• [Task to complete]: Print the listing in its entirety and exactly, leaving out images.

• [Data provided]:
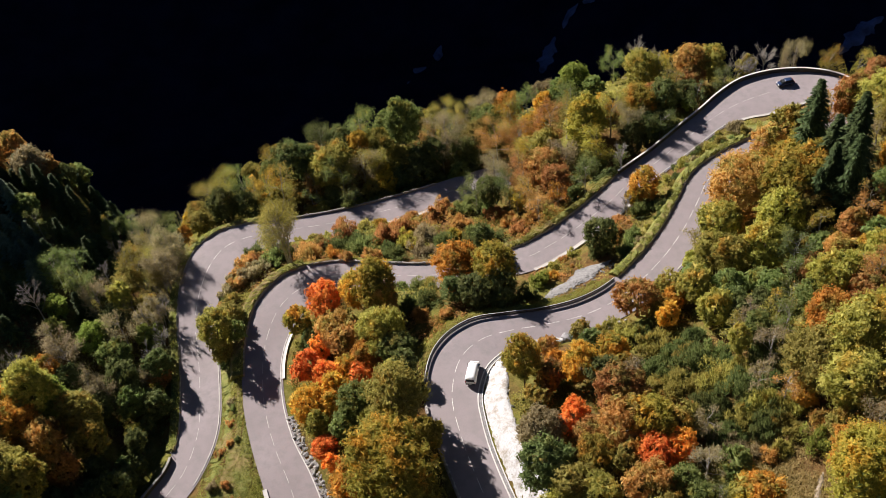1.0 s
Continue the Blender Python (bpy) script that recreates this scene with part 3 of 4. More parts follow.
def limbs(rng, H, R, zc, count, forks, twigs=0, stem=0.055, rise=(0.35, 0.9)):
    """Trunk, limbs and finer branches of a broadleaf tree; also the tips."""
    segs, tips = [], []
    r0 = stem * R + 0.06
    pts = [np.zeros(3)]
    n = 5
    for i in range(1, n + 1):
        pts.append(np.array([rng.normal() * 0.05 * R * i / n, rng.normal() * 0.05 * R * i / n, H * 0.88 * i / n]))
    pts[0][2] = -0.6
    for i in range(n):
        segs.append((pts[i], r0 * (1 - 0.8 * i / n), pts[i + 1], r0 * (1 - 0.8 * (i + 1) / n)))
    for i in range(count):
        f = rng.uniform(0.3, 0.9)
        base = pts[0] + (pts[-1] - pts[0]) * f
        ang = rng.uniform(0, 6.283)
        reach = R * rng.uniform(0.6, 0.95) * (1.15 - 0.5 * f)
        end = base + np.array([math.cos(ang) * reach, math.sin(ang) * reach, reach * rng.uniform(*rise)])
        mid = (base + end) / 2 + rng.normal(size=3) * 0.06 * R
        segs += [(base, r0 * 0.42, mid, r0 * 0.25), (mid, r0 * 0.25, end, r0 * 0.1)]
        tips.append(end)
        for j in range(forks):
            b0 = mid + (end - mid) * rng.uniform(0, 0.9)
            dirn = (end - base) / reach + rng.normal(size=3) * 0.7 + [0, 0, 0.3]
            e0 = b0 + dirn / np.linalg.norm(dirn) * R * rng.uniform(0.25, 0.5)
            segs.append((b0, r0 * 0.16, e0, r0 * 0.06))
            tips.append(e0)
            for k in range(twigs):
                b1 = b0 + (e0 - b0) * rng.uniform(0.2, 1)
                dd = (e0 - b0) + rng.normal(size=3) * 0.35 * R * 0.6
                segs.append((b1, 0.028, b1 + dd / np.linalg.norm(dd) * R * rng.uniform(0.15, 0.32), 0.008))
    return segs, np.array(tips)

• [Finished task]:
1.0 s
Continue the Blender Python (bpy) script that recreates this scene with part 3 of 4. More parts follow.
def limbs(rng, H, R, zc, count, forks, twigs=0, stem=0.055, rise=(0.35, 0.9)):
    """Trunk, limbs and finer branches of a broadleaf tree; also the tips."""
    segs, tips = [], []
    r0 = stem * R + 0.06
    pts = [np.zeros(3)]
    n = 5
    for i in range(1, n + 1):
        pts.append(np.array([rng.normal() * 0.05 * R * i / n, rng.normal() * 0.05 * R * i / n, H * 0.88 * i / n]))
    pts[0][2] = -0.6
    for i in range(n):
        segs.append((pts[i], r0 * (1 - 0.8 * i / n), pts[i + 1], r0 * (1 - 0.8 * (i + 1) / n)))
    for i in range(count):
        f = rng.uniform(0.3, 0.9)
        base = pts[0] + (pts[-1] - pts[0]) * f
        ang = rng.uniform(0, 6.283)
        reach = R * rng.uniform(0.6, 0.95) * (1.15 - 0.5 * f)
        end = base + np.array([math.cos(ang) * reach, math.sin(ang) * reach, reach * rng.uniform(*rise)])
        mid = (base + end) / 2 + rng.normal(size=3) * 0.06 * R
        segs += [(base, r0 * 0.42, mid, r0 * 0.25), (mid, r0 * 0.25, end, r0 * 0.1)]
        tips.append(end)
        for j in range(forks):
            b0 = mid + (end - mid) * rng.uniform(0, 0.9)
            dirn = (end - base) / reach + rng.normal(size=3) * 0.7 + [0, 0, 0.3]
            e0 = b0 + dirn / np.linalg.norm(dirn) * R * rng.uniform(0.25, 0.5)
            segs.append((b0, r0 * 0.16, e0, r0 * 0.06))
            tips.append(e0)
            for k in range(twigs):
                b1 = b0 + (e0 - b0) * rng.uniform(0.2, 1)
                dd = (e0 - b0) + rng.normal(size=3) * 0.35 * R * 0.6
                segs.append((b1, 0.028, b1 + dd / np.linalg.norm(dd) * R * rng.uniform(0.15, 0.32), 0.008))
    return segs, np.array(tips)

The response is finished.